PostgreSQL Conference Europe 2017 - Speaker Interview - Marco Slot

Speaker Interview: Marco Slot

Distributed computing on PostgreSQL Thursday 14:40 Baltic II+III

Twitter: @marcoslot GitHub: marcocitus LinkedIn: marcoslot

Could you briefly introduce yourself?

I'm a principal engineer at Citus Data, working on the core distributed database technology.

Have you enjoyed previous pgconf.eu conferences, either as attendee or as speaker?

I was a speaker at pgconf.eu in Vienna 2 years ago and really enjoyed the breadth of the conference and attention to detail of the organisers. I felt like I got several conferences worth of interesting talks and conversations out of one conference.

What will your talk be about, exactly? Why this topic?

I'll talk about using PostgreSQL as a distributed computing platform. Companies dealing with high data volumes tend to deploy a lot of different systems nowadays. When you look at all those systems, it makes you wonder: Why not use postgres? It can do all of that! Of course the answer is usually that these systems are distributed and can can scale out to handle higher volumes.

Funny thing about postgres though, it's not just a great database, but thanks to its extensibility it's also becoming a great building block for distributed systems. By combining postgres' own features with a number of extensions such as Citus and dblink, you can string together reliable, scalable distributed systems in the same way you would create a data model. In the talk, I'll discuss the tools you have available for distributed computing in postgres and give an example of how you could use them to build a Kafka replacement.

What is the audience for your talk?

The talk explores the possibilities that the PostgreSQL ecosystem gives developers for building distributed data pipelines, so the primary audience is developers who use PostgreSQL.

What existing knowledge should the attendee have?

I'll show how to build advanced distributed systems using relatively new PostgreSQL features such as logical decoding, so some awareness of recent PostgreSQL developments is recommended.

What is next in distributed computing? How is PostgreSQL doing in this area?

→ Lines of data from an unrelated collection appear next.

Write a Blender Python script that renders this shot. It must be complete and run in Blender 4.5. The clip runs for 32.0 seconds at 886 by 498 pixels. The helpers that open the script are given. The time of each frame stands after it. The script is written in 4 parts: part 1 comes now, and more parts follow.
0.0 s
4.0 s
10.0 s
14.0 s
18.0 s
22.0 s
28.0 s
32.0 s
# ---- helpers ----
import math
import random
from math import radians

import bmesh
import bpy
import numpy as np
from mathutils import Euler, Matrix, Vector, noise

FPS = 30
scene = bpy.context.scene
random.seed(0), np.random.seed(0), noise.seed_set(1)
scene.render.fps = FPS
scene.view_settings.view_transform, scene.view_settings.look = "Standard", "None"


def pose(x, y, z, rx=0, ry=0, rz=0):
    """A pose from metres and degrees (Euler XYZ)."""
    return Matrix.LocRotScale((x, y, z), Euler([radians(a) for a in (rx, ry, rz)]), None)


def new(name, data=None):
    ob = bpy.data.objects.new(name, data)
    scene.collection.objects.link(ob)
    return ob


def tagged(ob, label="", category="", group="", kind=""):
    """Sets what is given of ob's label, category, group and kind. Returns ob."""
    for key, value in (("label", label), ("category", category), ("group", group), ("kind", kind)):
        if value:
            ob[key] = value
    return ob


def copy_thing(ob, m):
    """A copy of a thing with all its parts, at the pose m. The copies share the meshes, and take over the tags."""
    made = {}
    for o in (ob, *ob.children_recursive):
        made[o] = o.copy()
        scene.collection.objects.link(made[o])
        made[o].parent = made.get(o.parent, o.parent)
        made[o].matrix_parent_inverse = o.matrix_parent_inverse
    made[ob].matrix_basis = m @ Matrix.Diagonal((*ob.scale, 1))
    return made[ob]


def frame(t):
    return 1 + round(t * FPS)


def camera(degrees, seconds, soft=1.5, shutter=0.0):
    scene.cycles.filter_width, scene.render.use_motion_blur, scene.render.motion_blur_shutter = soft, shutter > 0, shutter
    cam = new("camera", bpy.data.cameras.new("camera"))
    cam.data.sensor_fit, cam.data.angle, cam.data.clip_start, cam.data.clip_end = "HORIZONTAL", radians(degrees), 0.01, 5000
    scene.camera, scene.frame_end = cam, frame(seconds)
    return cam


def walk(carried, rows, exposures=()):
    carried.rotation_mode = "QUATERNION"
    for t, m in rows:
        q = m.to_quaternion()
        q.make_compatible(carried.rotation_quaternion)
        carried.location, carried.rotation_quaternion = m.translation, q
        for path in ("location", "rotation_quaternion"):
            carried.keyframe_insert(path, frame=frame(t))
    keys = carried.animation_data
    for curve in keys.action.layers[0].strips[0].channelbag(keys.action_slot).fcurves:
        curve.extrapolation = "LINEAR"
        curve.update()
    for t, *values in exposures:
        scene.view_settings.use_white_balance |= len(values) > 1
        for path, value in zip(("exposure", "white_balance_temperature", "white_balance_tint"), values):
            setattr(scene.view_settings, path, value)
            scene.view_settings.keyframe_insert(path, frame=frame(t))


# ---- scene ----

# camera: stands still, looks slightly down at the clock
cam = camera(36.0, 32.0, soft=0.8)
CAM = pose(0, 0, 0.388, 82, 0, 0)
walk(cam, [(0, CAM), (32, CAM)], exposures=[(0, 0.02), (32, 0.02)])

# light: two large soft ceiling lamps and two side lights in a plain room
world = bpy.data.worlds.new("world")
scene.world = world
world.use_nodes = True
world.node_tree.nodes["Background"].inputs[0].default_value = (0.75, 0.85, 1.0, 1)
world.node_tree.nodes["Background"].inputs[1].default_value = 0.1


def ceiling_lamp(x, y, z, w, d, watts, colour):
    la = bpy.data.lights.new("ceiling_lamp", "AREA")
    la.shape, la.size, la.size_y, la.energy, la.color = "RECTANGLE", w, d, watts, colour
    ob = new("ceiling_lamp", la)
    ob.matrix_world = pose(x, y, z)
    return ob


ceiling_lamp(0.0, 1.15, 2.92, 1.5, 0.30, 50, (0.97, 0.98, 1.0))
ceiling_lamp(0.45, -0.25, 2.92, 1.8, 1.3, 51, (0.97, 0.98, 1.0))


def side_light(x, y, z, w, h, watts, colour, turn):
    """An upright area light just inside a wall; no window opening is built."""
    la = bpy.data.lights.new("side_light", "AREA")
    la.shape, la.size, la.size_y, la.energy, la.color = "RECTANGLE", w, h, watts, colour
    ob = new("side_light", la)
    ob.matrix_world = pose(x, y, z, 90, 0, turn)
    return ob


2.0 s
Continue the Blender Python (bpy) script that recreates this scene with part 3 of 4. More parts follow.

There is a big move towards consolidation right now: Fewer protocols, fewer systems. Kafka is consolidating messaging between different systems. Kubernetes is creating a single platform for software deployment, management, and operations across different types of infrastructure. However, the data storage, processing, and retrieval space is still wide open with many different tools, most of which are functionally limited or not production-ready, creating the need for yet more tools. PostgreSQL has the right combination of flexibility, robustness, and - with extensions - scalability to become a major point of consolidation. You can start on single postgres server, and if you can scale out its different functions, then you can keep growing your business without worrying about having to rearchitect all the time.